EDITORIAL - Voting in Maguindanao
Even without a horrific massacre and the indictment of nearly all of the local officials of the Autonomous Region in Muslim Mindanao, elections in the ARMM have been controversial. In the 2004 presidential race, questions were raised about the validity of the vote count particularly in Maguindanao, where President Arroyo’s closest rival Fernando Poe Jr. received not a single vote in the towns of Ampatuan and Datu Piang. The election commissioner in charge of the ARMM at the time, Virgilio Garcillano, was overheard telling a woman, believed to be President Arroyo, in wiretapped phone conversations that Maguindanao would not pose a problem for her presidential bid. The province gave the President 193,938 votes, against Poe’s 59,892.
In 2007, Maguindanao gave the administration’s senatorial slate a clean 12-0 sweep, even as the team was trounced in most other parts of the country. This was after Maguindanao election supervisor Lintang Bedol said he lost election results and then claimed to have found them.
Now the province is in deep turmoil over the indictment of all the Ampatuans occupying public office in connection with the Maguindanao massacre. The national government has taken over the ARMM, with President Arroyo putting in charge the secretary of the interior and local government, Ronaldo Puno. The selection of Puno makes sense, considering his position. But it has also raised alarm, considering that he has been accused of involvement in vote manipulation in elections since 1992, when Sen. Miriam Defensor-Santiago claimed she was cheated of the presidency through a vote-shaving and padding operation ran from the Sulo Hotel.

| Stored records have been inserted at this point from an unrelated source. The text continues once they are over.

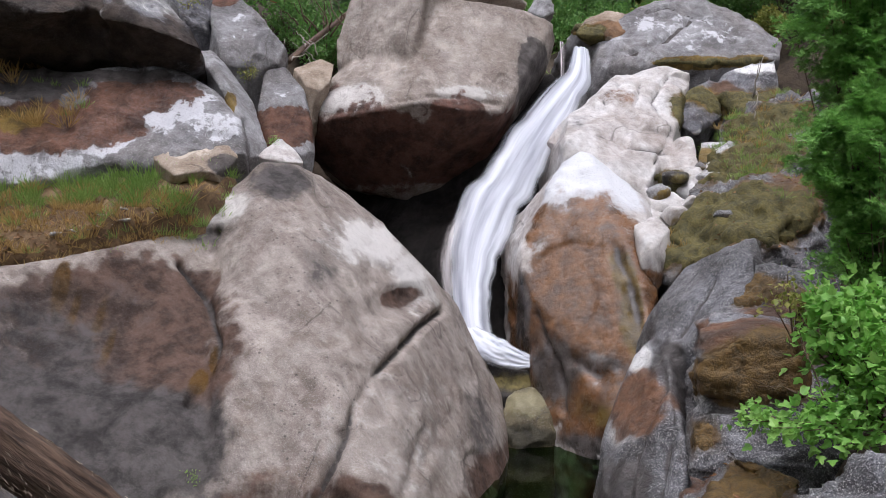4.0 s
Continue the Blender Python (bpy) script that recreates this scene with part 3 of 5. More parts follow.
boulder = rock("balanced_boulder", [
    # the body with its front lip, painted pale as if lit from above, and undercut belly
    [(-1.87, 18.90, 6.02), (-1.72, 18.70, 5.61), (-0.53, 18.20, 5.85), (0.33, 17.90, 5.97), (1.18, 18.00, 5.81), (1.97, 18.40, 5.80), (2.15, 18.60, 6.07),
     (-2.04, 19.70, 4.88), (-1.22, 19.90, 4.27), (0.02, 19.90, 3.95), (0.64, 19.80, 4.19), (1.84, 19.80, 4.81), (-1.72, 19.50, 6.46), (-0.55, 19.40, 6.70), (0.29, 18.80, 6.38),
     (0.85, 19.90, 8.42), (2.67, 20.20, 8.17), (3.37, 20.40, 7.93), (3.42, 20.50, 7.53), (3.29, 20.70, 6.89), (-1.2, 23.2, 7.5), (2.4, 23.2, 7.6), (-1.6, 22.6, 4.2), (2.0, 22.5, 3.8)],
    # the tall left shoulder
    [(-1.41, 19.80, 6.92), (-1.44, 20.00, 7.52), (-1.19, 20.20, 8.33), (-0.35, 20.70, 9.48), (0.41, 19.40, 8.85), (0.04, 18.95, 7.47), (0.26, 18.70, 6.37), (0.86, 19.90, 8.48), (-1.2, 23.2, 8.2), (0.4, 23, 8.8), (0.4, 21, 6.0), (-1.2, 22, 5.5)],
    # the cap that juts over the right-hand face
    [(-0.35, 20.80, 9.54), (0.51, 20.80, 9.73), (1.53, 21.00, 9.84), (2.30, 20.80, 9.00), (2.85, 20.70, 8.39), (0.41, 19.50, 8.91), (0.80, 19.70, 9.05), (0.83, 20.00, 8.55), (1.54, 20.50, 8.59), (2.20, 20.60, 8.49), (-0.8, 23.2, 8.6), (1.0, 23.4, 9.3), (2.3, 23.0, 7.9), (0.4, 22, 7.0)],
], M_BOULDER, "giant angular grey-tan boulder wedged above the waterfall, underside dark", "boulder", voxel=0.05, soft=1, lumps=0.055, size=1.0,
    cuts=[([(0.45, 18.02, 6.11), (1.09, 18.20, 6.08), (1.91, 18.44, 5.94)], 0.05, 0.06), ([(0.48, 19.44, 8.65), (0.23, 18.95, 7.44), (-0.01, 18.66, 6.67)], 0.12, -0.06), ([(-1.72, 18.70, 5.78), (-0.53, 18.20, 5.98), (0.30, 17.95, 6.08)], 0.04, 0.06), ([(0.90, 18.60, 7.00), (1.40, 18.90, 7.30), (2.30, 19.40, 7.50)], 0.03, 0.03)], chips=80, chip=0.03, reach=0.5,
    # r colours the underside dark brown; p lightens the lip as light would
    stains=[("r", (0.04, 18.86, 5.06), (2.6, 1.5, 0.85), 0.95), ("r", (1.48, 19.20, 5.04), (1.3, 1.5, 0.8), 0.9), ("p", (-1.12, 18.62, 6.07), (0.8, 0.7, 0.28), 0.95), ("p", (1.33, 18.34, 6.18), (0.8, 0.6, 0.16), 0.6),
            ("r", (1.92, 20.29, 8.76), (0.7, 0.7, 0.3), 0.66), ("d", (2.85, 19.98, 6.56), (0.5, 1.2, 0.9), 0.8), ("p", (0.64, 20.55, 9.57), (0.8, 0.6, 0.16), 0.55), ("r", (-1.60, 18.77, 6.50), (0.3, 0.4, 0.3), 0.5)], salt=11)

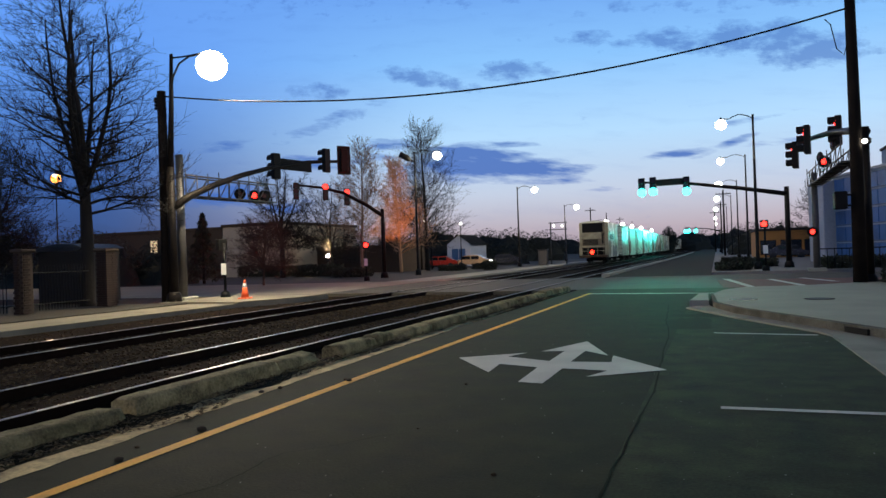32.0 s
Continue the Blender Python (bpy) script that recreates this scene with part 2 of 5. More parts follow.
GUTTER_PALE = mat("gutter_pale", (0.23, 0.22, 0.175), 0.9, var=0.3, scale=1.2, fine=50, bump=0.4, stain=(0.12, 0.115, 0.09), stain_at=0.55)
KERB = mat("kerb_stone", (0.185, 0.152, 0.080), 0.92, var=0.8, scale=3.2, fine=38, bump=1.0, spec=0.12, stain=(0.035, 0.032, 0.012), stain_at=0.50, per_object=0.2)
# shade on the corner kerb's face put into a darker concrete colour
KERB_SHADED = mat("kerb_shaded", (0.115, 0.11, 0.085), 0.92, var=0.5, scale=2.5, fine=40, bump=0.6, spec=0.1, stain=(0.05, 0.047, 0.035), stain_at=0.5)
GUTTER = mat("gutter_concrete", (0.52, 0.39, 0.19), 0.9, var=0.5, scale=4.0, fine=40, bump=0.6, stain=(0.060, 0.046, 0.024), stain_at=0.53)
DIRT = mat("dirt", (0.024, 0.019, 0.012), 0.95, var=0.4, scale=0.6, fine=25, bump=0.6, stain=(0.03, 0.035, 0.02), stain_at=0.5)
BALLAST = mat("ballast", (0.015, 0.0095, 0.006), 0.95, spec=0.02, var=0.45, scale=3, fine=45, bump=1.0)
STONE = mat("ballast_stone", (0.040, 0.029, 0.018), 0.9, spec=0.05, var=0.4, scale=5, fine=30, bump=0.4, per_object=0.3)
TIE = mat("creosoted_tie", (0.018, 0.011, 0.007), 0.9, spec=0.1, var=0.4, scale=4, fine=30, bump=0.6, per_object=0.35)
RAIL = mat("rail_web", (0.012, 0.007, 0.005), 0.9, metal=0.0, spec=0.02, var=0.3, scale=5, bump=0.3)
RAILHEAD = mat("rail_head", (0.30, 0.27, 0.22), 0.36, metal=1.0, var=0.1, scale=4, bump=0.02)
PAINT_WHITE = mat("marking_white", (0.52, 0.50, 0.44), 0.75, var=0.22, scale=1.6, fine=80, bump=0.25, stain=(0.30, 0.30, 0.30), stain_at=0.62)
PAINT_YELLOW = mat("marking_yellow", (0.80, 0.38, 0.035), 0.75, var=0.25, scale=2.5, fine=70, bump=0.25, stain=(0.16, 0.11, 0.04), stain_at=0.58)
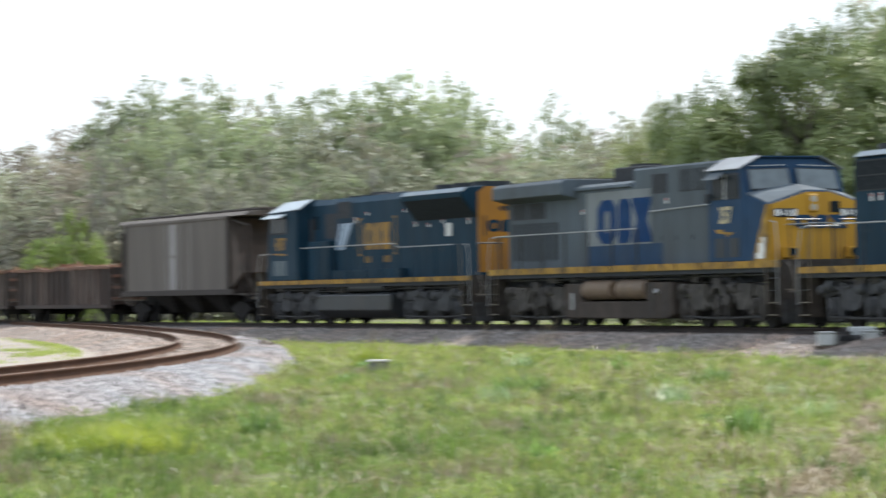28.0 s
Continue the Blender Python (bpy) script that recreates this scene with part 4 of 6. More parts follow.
# ---------- the older narrow-hood type ----------
def narrow_hood_engine(label, number, backwards):
    half = 10.49
    v = thing("locomotive", label, "locomotive", "locomotives of the freight train")

    def X(s):              # s from the cab end, which is +x
        return half - s
    deck = 1.58
    sill(v, half, deck, 0.16, SILL_Y, 14)
    couplers(v, half)
    # short hood
    part("short_hood", section(X(4.0), X(2.3), 0.80, deck, 3.36, 0.08), SHADENOSE if not backwards else NAVY, v, "low short hood")
    part("short_hood_side", box(X(4.0), X(2.95), -0.815, 0.815, deck, 3.30), NAVY, v)
    # Pale top plate: light from above put into its colour.
    part("short_hood_top", section(X(4.0), X(2.26), 0.83, 3.345, 3.40, 0.03), PALETOP, v)
    hl = part("headlight", box(X(2.32), X(2.24), -0.16, 0.16, 2.55, 3.10, 0.04), YELLOW if not backwards else NAVY, v)
    for z in (2.68, 2.96):
        part("lamp_lens", rod((X(2.25), 0, z), (X(2.21), 0, z), 0.1, 14), LENS, hl)
    # cab
    ez = 4.18 if backwards else 3.92          # height of the roof's side edge
    c = [(-1.5, deck), (1.5, deck), (1.5, ez), (0.85, 4.48), (-0.85, 4.48), (-1.5, ez)]
    part("cab", prism(c, X(5.95), X(3.95), "x", 0.02), NAVY, v)
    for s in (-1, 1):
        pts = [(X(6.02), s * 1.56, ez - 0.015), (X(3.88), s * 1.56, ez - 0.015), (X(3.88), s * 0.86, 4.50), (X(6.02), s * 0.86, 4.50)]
        # The hood-first engine's slope has sun glare put into its colour.
        part("roof_slope", plate(pts if s < 0 else pts[::-1], 0.02), PALETOP if backwards else MAUVEROOF, v, "pale cab roof slope, sun glare painted in" if backwards else "mauve-grey cab roof slope")
        pv = [(X(5.85), s * 1.52, ez - 0.1), (X(4.3), s * 1.52, ez - 0.1), (X(4.3), s * 1.74, ez - 0.32), (X(5.85), s * 1.74, ez - 0.32)]
        part("sun_visor", plate(pv if s > 0 else pv[::-1], 0.015), PALETOP, v)
        part("window_recess", side_plate(X(5.75), X(4.35), 2.98, 3.66, s * 1.5, 0.012), BLACK, v)
        part("side_window", side_plate(X(5.7), X(5.1), 3.04, 3.6, s * 1.513, 0.01), GLASS, v)
        part("side_window", side_plate(X(5.0), X(4.4), 3.04, 3.6, s * 1.513, 0.01), GLASS, v)
        part("front_window", box(X(3.95), X(3.93), s * 0.98, s * 1.36, 3.05, 3.72, 0.0), GLASS, v)
        part("windshield", box(X(3.95), X(3.93), s * 0.10, s * 0.82, 3.46, 3.92, 0.0), CABGLASS, v)
        nb = part("number_board", box(X(3.96), X(3.84), s * 0.06, s * 0.80, 4.02, 4.36, 0.05), BLACK if backwards else PALE, v)
        part("number_panel", box(X(3.845), X(3.835), s * 0.10, s * 0.76, 4.06, 4.32), NAVY_DARK, nb)
        digits(number, 0.31, WHITE, v, Matrix.Translation((X(3.83), s * 0.43, 4.18)) @ Euler((radians(90), 0, radians(90))).to_matrix().to_4x4(), "board_digits")
        digits(number, 0.64, EMBLEM, v, on_side(X(4.95), s * 1.503, 2.66, 0.8, 1.0))
        b = None
        for k in range(4):
            b = side_plate(X(5.6), X(4.5), 1.75 + k * 0.13, 1.82 + k * 0.13, s * 1.5, 0.012, b)
        if backwards:
            part("cab_louver", b, BLUE2(), v)
        else:
            b.free()
        if not backwards:
            y = s * 1.5
            part("dusty_patch", side_plate(X(5.93), X(3.97), deck + 0.02, 2.32, s * 1.5, 0.005), PRIMER, v, "dust-greyed lower cab side")
            part("nose_handrail", wire([(X(5.3), y * 1.02, 3.33), (X(4.25), y, 3.36), (X(3.7), y, 2.72), (X(2.8), y, 2.72), (X(2.95), y * 1.02, 1.95), (X(2.92), y * 1.03, 0.8)], 0.018, 6), PALE, v)
        part("battery_box", box(X(3.9), X(2.6), s * 0.85, s * 1.42, deck, 2.25, 0.03), NAVY, v)
        emblem(v, X(11.75), 2.93, 3.85, 1.35, s * 0.94, EMBLEM)
        labels(v, [(X(q), z, 0.2) for q, z in ((14.2, 3.32), (14.6, 3.3), (15.7, 3.3), (16.6, 3.28), (17.1, 3.28), (9.3, 3.75))], s * 0.93)
        doors(v, [X(q) for q in (7.2, 8.2, 9.2, 10.2, 11.2, 12.2, 13.2, 14.3, 15.4, 16.4, 17.3)], 1.66, 3.3, s * 0.93, NAVY)
        # radiator grille, dynamic brake bulge
        part("radiator_grille", side_plate(X(17.95), X(13.7), 3.44, 4.22, s * 0.93, 0.015), BANDBLACK, v)
        for k in range(3):
            part("grille_frame", side_plate(X(17.95), X(13.7), 3.44 + k * 0.37, 3.47 + k * 0.37, s * 0.935, 0.02), BLACK, v)
        b = prism([(s * 0.9, 4.22), (s * 1.10, 4.27), (s * 1.12, 4.36), (s * 0.9, 4.48)], X(13.0), X(9.6), "x")
        part("dynamic_brake_bulge", b, NAVY, v)
        part("brake_intake", side_plate(X(13.0), X(10.55), 3.72, 4.21, s * 0.93, 0.02), BANDBLACK, v)
        part("filter_panel", side_plate(X(10.5), X(9.9), 3.80, 4.20, s * 0.93, 0.03), GREYPAINT, v)
        # Flat near-black plate drawn in for the intake's shadow.
        part("intake_shadow", side_plate(X(9.7), X(6.6), 3.66, 4.23, s * 0.93, 0.012), BANDBLACK, v)
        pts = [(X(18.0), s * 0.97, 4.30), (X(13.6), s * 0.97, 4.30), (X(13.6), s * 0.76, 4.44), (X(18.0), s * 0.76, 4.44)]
        part("roof_edge", plate(pts if s < 0 else pts[::-1], 0.015), EDGEGLINT, v, "roof edge with painted sun glint")
        pts = [(X(13.3), s * 1.18, 4.35), (X(6.0), s * 1.0, 4.36), (X(6.0), s * 0.78, 4.50), (X(13.3), s * 0.86, 4.50)]
        part("roof_edge", plate(pts if s < 0 else pts[::-1], 0.012), NAVY, v)
        if backwards:
            b = prism([(s * 0.9, 1.66), (s * 1.3, 1.66), (s * 1.3, 3.2), (s * 1.16, 3.45), (s * 0.9, 3.5)], X(8.9), X(7.6), "x", 0.02)
            part("blower_duct", b, NAVY, v)
    part("long_hood", section(X(18.0), X(5.9), 0.93, deck, 4.44, 0.2), NAVY, v)
    pts = [(X(18.01), 0.93, deck + 0.3), (X(18.01), -0.93, deck + 0.3), (X(18.01), -0.93, 4.22), (X(18.01), -0.74, 4.34), (X(18.01), 0.74, 4.34), (X(18.01), 0.93, 4.22)]
    part("hood_end", plate(pts, 0.015), HOODEND if backwards else NAVY, v, "golden yellow hood end" if backwards else "")
    if backwards:
        for s in (-1, 1):
            nb = part("number_board", box(X(18.02), X(18.12), s * 0.10, s * 0.82, 3.60, 3.90, 0.06), BLACK, v)
            digits(number, 0.33, WHITE, v, Matrix.Translation((X(18.13), s * 0.46, 3.74)) @ Euler((radians(90), 0, radians(-90))).to_matrix().to_4x4(), "board_digits")
            part("headlight", rod((X(18.0), s * 0.13, 4.06), (X(18.12), s * 0.12, 4.06), 0.085, 16), LENS, v)
        emblem(v, 0.0, 3.18, 1.45, 0.42, X(18.03), NAVY, False, -90)
    fans(v, (X(14.5), X(15.9), X(17.2)), 4.44, 0.62)
    fans(v, (X(10.6), X(12.2)), 4.48, 0.55)
    part("exhaust_outlet", box(X(9.6), X(9.0), -0.3, 0.3, 4.42, 4.7, 0.02), BLACK, v)
    part("inertial_filter_hatch", box(X(8.6), X(6.4), -0.7, 0.7, 4.4, 4.52, 0.03), NAVY_DARK, v)
    if not backwards:
        for y in (-0.5, 0.5):
            ac = part("roof_air_conditioner", hull([(X(a), y + k * q, z) for a, q, z in ((5.5, 0.30, 4.56), (4.3, 0.30, 4.56), (5.45, 0.30, 4.66), (4.35, 0.30, 4.66), (5.3, 0.22, 4.74), (4.5, 0.22, 4.74)) for k in (-1, 1)], 0.02), SLOPEGREY, v, "pale roof air conditioner")
            part("mounting_base", box(X(5.4), X(4.4), y - 0.24, y + 0.24, 4.48, 4.56), NAVY_DARK, ac)
    else:
        part("air_horn", wire([(X(6.5), 0, 4.62), (X(6.1), 0, 4.66)], 0.06, 8), RUNNING, v)
    # tank: a round-bellied cylinder, reservoirs above
    prof = [(1.0 + 0.42 * math.sin(a), 0.62 - 0.40 * math.cos(a)) for a in np.linspace(0, math.pi, 25)]
    b = prism(prof + [(-y_, z_) for y_, z_ in prof[::-1]], X(14.0), X(7.4), "x", 0.0)
    part("fuel_tank", b, TANKMAT, v)
    for s in (-1, 1):
        part("air_reservoir", rod((X(13.7), s * 1.26, 1.2), (X(9.4), s * 1.26, 1.2), 0.16, 16, bev=0.02), TANKMAT, v)
        part("filler_fitting", box(X(9.2), X(9.05), s * 1.3, s * 1.46, 1.1, 1.26, 0.02), PALE, v)
    steps_and_rails(v, half, deck, True, PALE, NAVY if backwards else BLACK, (X(18.2), X(6.1), X(13.4) if backwards else None))
    for s_ in (4.5, 16.4):
        put_truck(v, TRUCK_EMD, X(s_), (-2.03, 0, 2.03), WHEEL_BIG, 0.525, -1 if backwards else 1)
    return v, half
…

Amid heightened tension following the massacre, the Commission on Elections has been asked to place Maguindanao under its control for the 2010 race, and to hold the vote ahead of the rest of the country. It will be the country’s first foray into fully automated elections. One glitch could lead to a failure of elections – a scenario being painted by National Security Adviser-cum-Defense Secretary Norberto Gonzales. That scenario must not come to pass, and every effort must be made to ensure that the vote in Maguindanao will be peaceful, orderly, free and credible. The province has become notorious for a grisly massacre; it should also not gain notoriety for destroying the 2010 vote.